Love, Clancy, by Richard Glover, read by Richard Glover

One of the few things I miss about Sydney is Richard Glover’s drive time show on ABC radio. I used to listen every afternoon on my way home. Oh, I also miss family, friends and dumplings (to be honest, I mostly miss dumplings) but I miss Richard Glover’s drive time too.

His most recent book, The Land Before Avocado, was one of my favourite reads of 2018 , and this one has to be one of my favourites for 2020. It’s the perfect book for 2020 when you think about it. It’s about love, loyalty, life lessons, and pleasure… pure, simple pleasure.

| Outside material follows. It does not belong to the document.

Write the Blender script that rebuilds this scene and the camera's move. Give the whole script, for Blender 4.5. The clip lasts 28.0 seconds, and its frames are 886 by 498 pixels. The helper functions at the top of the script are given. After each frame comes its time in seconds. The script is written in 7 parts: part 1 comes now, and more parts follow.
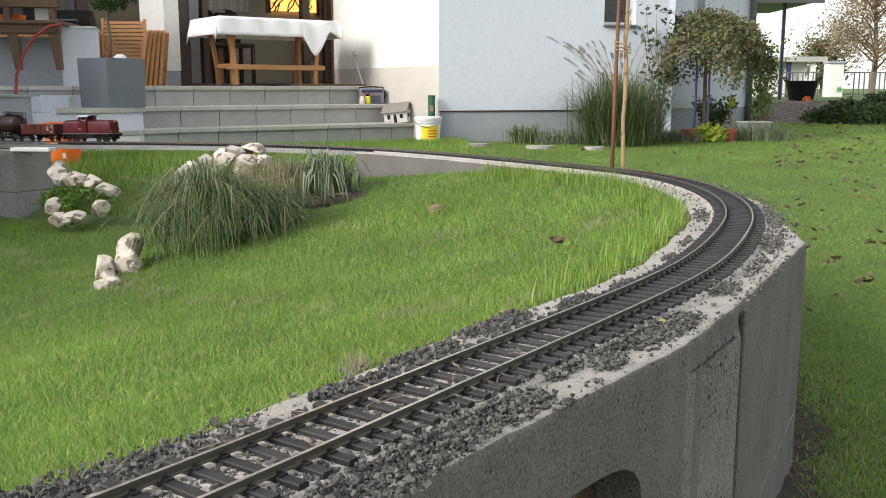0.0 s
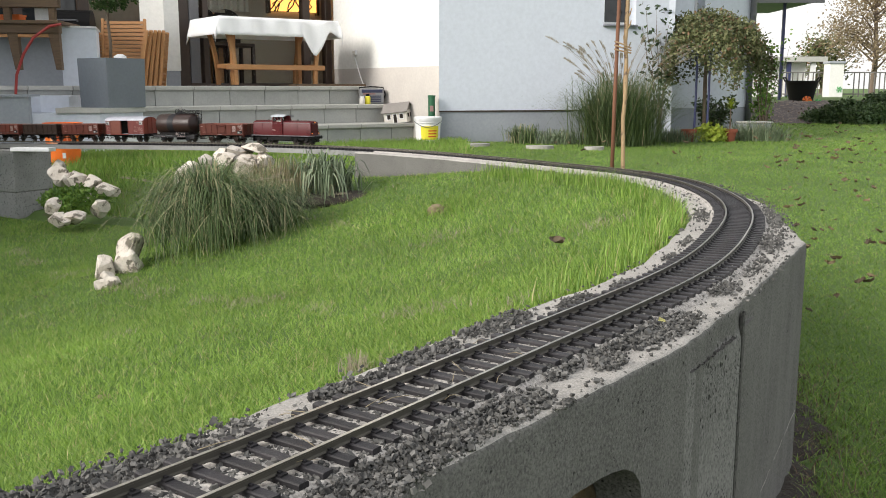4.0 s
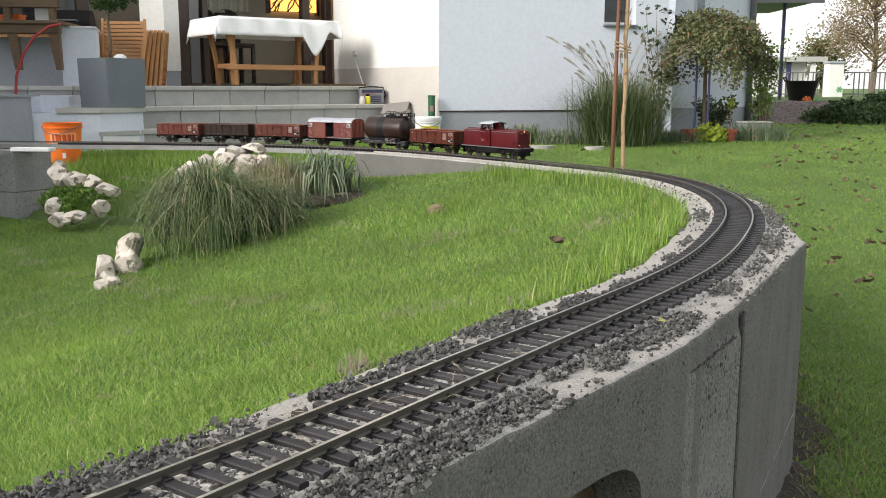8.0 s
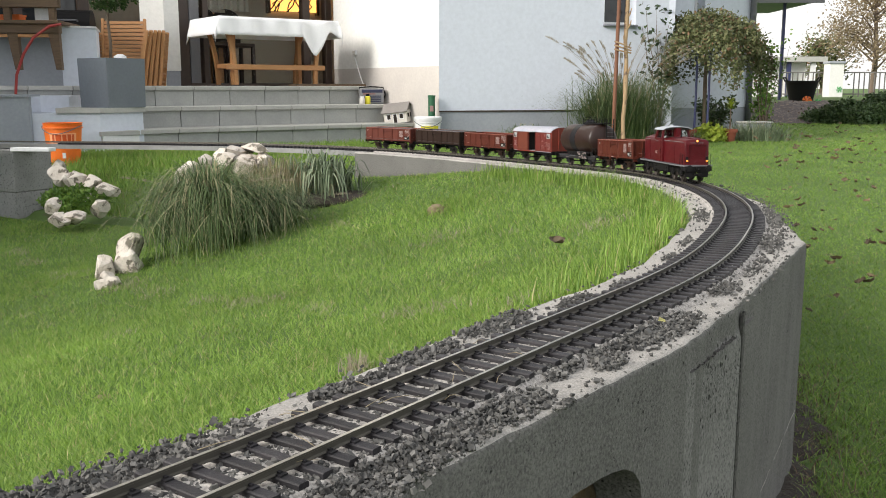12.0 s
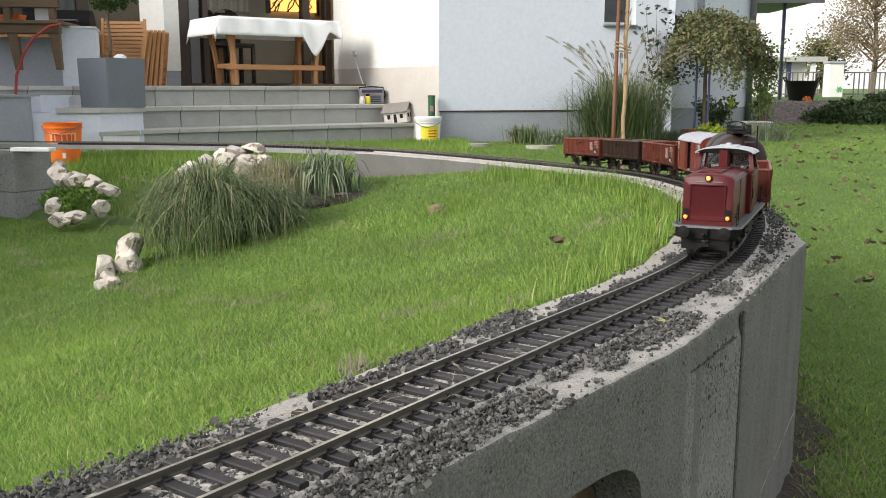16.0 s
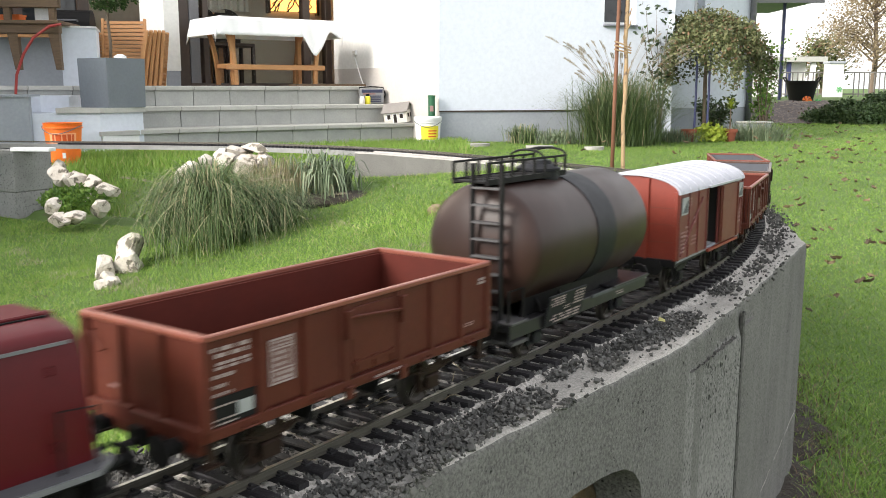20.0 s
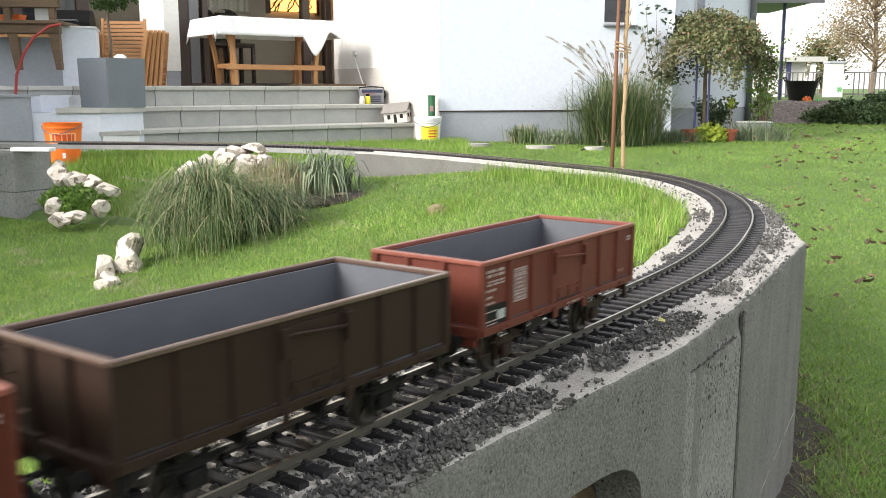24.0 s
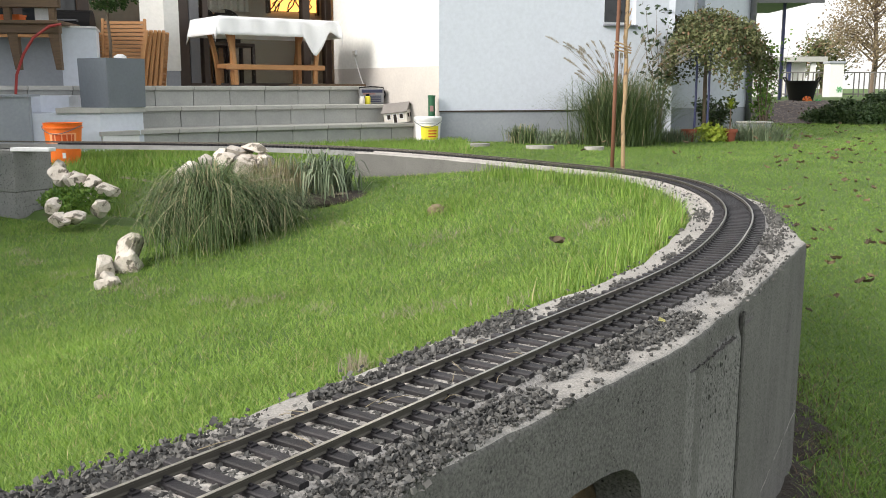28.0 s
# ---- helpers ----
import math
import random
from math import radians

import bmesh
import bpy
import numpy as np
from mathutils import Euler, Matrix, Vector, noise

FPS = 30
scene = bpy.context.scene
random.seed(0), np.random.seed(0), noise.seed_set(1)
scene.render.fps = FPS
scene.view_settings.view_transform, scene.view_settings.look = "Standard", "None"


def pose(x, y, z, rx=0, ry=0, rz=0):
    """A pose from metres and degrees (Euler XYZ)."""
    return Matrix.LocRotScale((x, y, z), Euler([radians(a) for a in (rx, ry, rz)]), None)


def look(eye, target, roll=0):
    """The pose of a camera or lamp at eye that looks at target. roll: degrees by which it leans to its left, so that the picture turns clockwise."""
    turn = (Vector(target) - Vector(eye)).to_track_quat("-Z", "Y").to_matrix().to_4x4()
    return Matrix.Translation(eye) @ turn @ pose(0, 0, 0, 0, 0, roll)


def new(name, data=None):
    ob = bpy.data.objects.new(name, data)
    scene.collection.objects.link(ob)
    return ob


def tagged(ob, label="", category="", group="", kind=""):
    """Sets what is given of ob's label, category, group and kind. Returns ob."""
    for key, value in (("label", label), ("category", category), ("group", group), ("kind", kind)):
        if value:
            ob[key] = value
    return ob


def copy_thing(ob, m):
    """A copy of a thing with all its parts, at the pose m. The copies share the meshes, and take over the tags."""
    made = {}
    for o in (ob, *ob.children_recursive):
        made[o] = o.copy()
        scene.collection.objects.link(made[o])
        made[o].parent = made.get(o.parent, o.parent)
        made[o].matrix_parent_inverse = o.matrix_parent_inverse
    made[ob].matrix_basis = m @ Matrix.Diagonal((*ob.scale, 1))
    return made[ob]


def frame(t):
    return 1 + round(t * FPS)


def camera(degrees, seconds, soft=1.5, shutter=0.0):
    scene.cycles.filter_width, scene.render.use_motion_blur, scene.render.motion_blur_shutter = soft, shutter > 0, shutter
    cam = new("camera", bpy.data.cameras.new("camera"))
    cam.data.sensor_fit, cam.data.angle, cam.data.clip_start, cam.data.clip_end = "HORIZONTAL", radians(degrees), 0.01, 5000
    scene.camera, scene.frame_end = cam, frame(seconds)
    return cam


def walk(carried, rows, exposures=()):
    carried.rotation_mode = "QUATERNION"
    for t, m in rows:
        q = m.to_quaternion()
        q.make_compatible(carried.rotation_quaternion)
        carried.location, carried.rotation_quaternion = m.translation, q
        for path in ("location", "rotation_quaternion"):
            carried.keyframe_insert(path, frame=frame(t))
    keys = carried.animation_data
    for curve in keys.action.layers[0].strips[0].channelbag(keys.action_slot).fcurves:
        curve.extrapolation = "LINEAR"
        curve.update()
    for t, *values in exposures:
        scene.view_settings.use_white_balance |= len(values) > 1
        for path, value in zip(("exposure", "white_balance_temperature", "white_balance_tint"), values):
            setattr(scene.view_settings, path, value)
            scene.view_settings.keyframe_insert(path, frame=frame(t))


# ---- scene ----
# The camera stands still on a low tripod beside the raised garden railway.
EYE = 0.48
cam = camera(50.83, 28.0, soft=0.95, shutter=0.6)
CAM_POSE = pose(0, 0, EYE, 90 - 9.78, 0, 0)
walk(cam, [(0.0, CAM_POSE), (28.0, CAM_POSE)],
     [(0.0, 0.56), (16.5, 0.56), (18.5, 0.84), (20.0, 1.12), (22.0, 1.20), (24.6, 1.14), (25.2, 1.04), (26.0, 0.76), (27.0, 0.76), (28.0, 0.68)])

# ---- light: bright overcast sky, a veiled low sun from the left ----
world = bpy.data.worlds.new("sky")
scene.world = world
world.use_nodes = True
wn = world.node_tree.nodes
sky = wn.new("ShaderNodeTexSky")
sky.sky_type = "NISHITA"
sky.sun_disc = False
sky.sun_elevation = radians(28)
sky.sun_rotation = radians(-55)
sky.air_density, sky.dust_density, sky.ozone_density = 1.0, 4.0, 1.0
wn["Background"].inputs["Strength"].default_value = 0.105
haze = wn.new("ShaderNodeMix")
haze.data_type = "RGBA"
haze.inputs[0].default_value = 0.62
haze.inputs[7].default_value = (10.5, 10.4, 10.3, 1)
world.node_tree.links.new(sky.outputs[0], haze.inputs[6])
world.node_tree.links.new(haze.outputs[2], wn["Background"].inputs["Color"])
sun = new("sun", bpy.data.lights.new("sun", "SUN"))
sun.data.energy, sun.data.angle, sun.data.color = 3.4, radians(26), (1.0, 0.95, 0.88)
sun.matrix_world = look((-8.3, -3.5, 5.0), (0, 2.4, 0))
scene.view_settings.exposure = 0.0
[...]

The premise is simple – having recently lost their 14 year old much loved best dog in the world kelpie Darcy, a kelpie pup named Clancy comes into Richard and his partner’s home. (As an aside, Glover’s partner Debra Oswald is the creator of the TV show Offspring.) These are Clancy’s letters home to his pawrents back in the country.

Now, before you say that it sounds naff, it absolutely is far from that. I had tears rolling down my cheeks as Glover spoke, his voice cracking ever so slightly, about the loss of Darcy, the story of the old dog in Homer’s Odyssey; then I found myself laughing out loud at the picture of Clancy thoughtfully picking the empty tomato sauce bottle and milk bottle out of the recycling box and chewing them to pieces on Glover’s white doona. (Another side note – I read this while walking so people must have wondered who the strange woman was laughing at nothing.)

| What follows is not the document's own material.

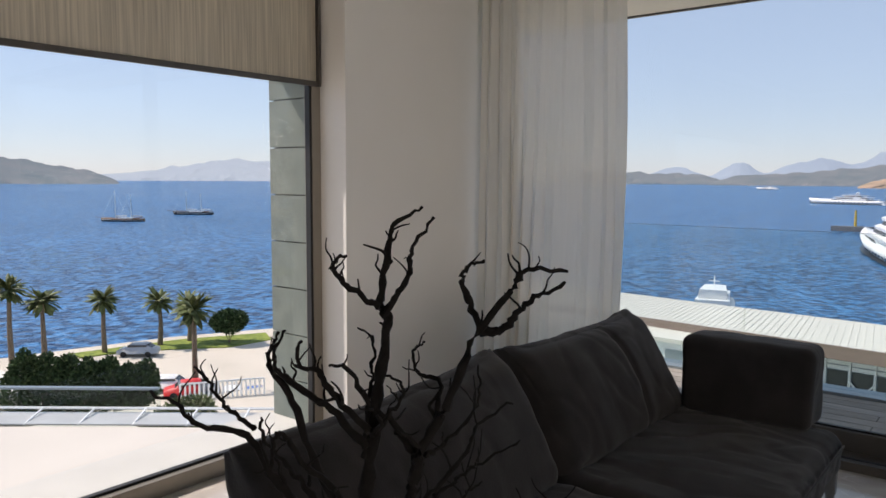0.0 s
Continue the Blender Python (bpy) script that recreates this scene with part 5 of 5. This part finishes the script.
def car(at, rz, paint, label):
    t = thing("car", label, "car", at, rz, "parked cars")
    bm = bmesh.new()
    prof2 = [(0, 0.35), (0.05, 0.75), (0.9, 0.95), (1.5, 1.42), (3.0, 1.45), (3.8, 0.98), (4.25, 0.85), (4.3, 0.4)]
    rows = [[bm.verts.new((x, s * (0.86 if z < 1.2 else 0.66), z)) for x, z in prof2] for s in (-1, 1)]
    for i in range(len(prof2) - 1):
        bm.faces.new((rows[0][i], rows[0][i + 1], rows[1][i + 1], rows[1][i]))
    bm.faces.new(rows[0][::-1])
    bm.faces.new(rows[1])
    bmesh.ops.recalc_face_normals(bm, faces=bm.faces[:])
    bmesh.ops.bevel(bm, geom=bm.edges[:], offset=0.06, segments=2, affect="EDGES")
    body = part("body", bm, paint, t, "", True)
    for s in (-1, 1):
        part("side_window", box(1.25, 3.3, s * 0.75 - 0.06, s * 0.75 + 0.06, 1.0, 1.33, 0.02), M["carglass"], body)
    part("windscreen", box(-0.02, 0.03, -0.62, 0.62, 0, 0.62, m=pose(0.98, 0, 0.99, 0, 50, 0)), M["carglass"], body)
    part("rear_window", box(-0.03, 0.02, -0.6, 0.6, 0, 0.66, m=pose(3.78, 0, 1.0, 0, -58, 0)), M["carglass"], body)
    for x in (0.8, 3.4):
        for y in (-0.8, 0.8):
            part("wheel", cyl(0.32, 0.32, -0.1, 0.1, 16, m=pose(x, y, 0.32, 90, 0, 0)), M["tyre"], t)
    return t


car((-77.6, 41.2, G0), 42, M["silver"], "silver hatchback parked by the shore")
car((-59.4, 35.6, G0), 60, M["red"], "red car parked on the pale ground")
car((-57.2, 38.9, G0), -35, M["dark_hull"], "dark car parked beside the palm")
car((-55.4, 40.0, G0), -35, M["hull"], "white car parked in a row")
car((-53.7, 41.0, G0), -35, M["blue"], "teal car parked in a row")
car((-63.0, 35.6, G0), 40, M["hull"], "white van parked on the pale ground")

# pale roofs below the left window
rf = structure(part("roof_lower", prism([(-3.7, -14), (-3.7, 13.5), (-9.8, 9.6), (-10.6, 8.8), (-15.5, 4.9), (-30, -6), (-30, -14)], -3.4, -3.0), M["terrace_roof"]), "broad pale roof terrace below the window", "roof")
for k in range(15):
    a, b = Vector((-22, -0.2, -3)).lerp(Vector((-10.3, 9.1, -3)), k / 15), Vector((-22, -0.2, -3)).lerp(Vector((-10.3, 9.1, -3)), (k + 1) / 15)
    if k >= 0:
        fb = thing("skylight_frame", "white metal skylight frame along the roof edge", "skylight", (0, 0, 0), 0, "skylights on the lower roof")
        off = Vector((-0.45, 0.55, 0))
        part("rail", tube([a + off + Vector((0, 0, 0.12)), b + off + Vector((0, 0, 0.12))], 0.03, 5), M["mast"], fb)
        part("bar", tube([a + Vector((0, 0, 0.02)), a + off + Vector((0, 0, 0.12))], 0.022, 5), M["mast"], fb)
        part("glazing", prism([(a.x, a.y), (b.x, b.y), (b.x + off.x, b.y + off.y), (a.x + off.x, a.y + off.y)], -2.99, -2.96), M["roof_glazing"], fb)
pw = thing("parapet_screen", "low grey glass screen beyond the roof edge", "screen", (0, 0, 0))
part("panel", prism([(-23, 0.4), (-13.2, 8.1), (-13.28, 8.2), (-23.1, 0.5)], -4.5, -2.62), M["rail_glass"], pw).visible_shadow = False
part("top_edge", prism([(-23, 0.4), (-13.2, 8.1), (-13.28, 8.2), (-23.1, 0.5)], -2.62, -2.58), M["channel"], pw)
bh = thing("pale_house", "pale flat-roofed building beside the hedge", "building", (-56, 18, -17.5))
part("wall", box(-16, 1, -12, 5, -1, 3.6), M["terrace_roof"], bh)
part("roof", box(-16.5, 1.5, -12.5, 5.5, 3.6, 4.1, 0.05), M["white_roof"], bh)
hw = structure(part("wall_ramp", prism([(-46, 18), (-42, 33), (-24, 26), (-19.5, 15.5), (-19, 9), (-36, 4)], -18.5, -13.2), M["concrete"]), "pale retaining wall and ramp below the roofs", "wall")
gf = thing("white_railing", "white metal railing along the ramp edge", "railing", (0, 0, 0))
for k in range(19):
    a = Vector((-43.5, 27.4, -13.2)).lerp(Vector((-40.5, 31.9, -13.2)), k / 18)
    part("baluster", box(a.x - 0.05, a.x + 0.05, a.y - 0.05, a.y + 0.05, -13.2, -12.1), M["mast"], gf)
part("handrail", tube([(-43.5, 27.4, -12.1), (-40.5, 31.9, -12.1)], 0.07, 5), M["mast"], gf)
for k, (x, y, z) in enumerate(((-27, 15.5, -13.2), (-29, 17.5, -13.2), (-26, 18, -13.2), (-31, 19.5, -13.2))):
    shrub("garden_shrub", (x, y, z), [(0, 0, 2.6, 1.5, 1.5, 1.6), (0.7, 0.5, 3.4, 1.0, 1.0, 1.1)], 3000, 0.2, M["leaf_pale"], "pale green garden shrub below the roof", 90 + k)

This is full of life lessons through Clancy’s doggy eyes. Lessons such as the ability to find pleasure everywhere and judge no one; how they love unconditionally and don’t care about appearances. Mostly though there’s the one about how we sit with our problems and low self-esteem, too afraid to ask for love, fearing that we don’t deserve it. Not so the dog who will use his wet nose to reposition the human hand to fulfil its proper function – to rub a doggy tummy or pat a doggy head.

My favourites though were the lessons Glover learnt from Darcy, his old dog:

  • The one about making sure you get enough sleep when you’re old so you can jump up and let rip when something interesting comes your way
  • the one about it being sensible to let go of your old obsessions – the ones that made your life miserable – especially when you can no longer recall why they were once so consuming.
  • The one about maintaining our passions as we get older and letting the negative stuff drain away – or sleeping through it.

If you’re a dog lover, you have to read (or listen to) this book. It might make you cry, but mostly you’ll laugh and nod and understand where the tears are coming from.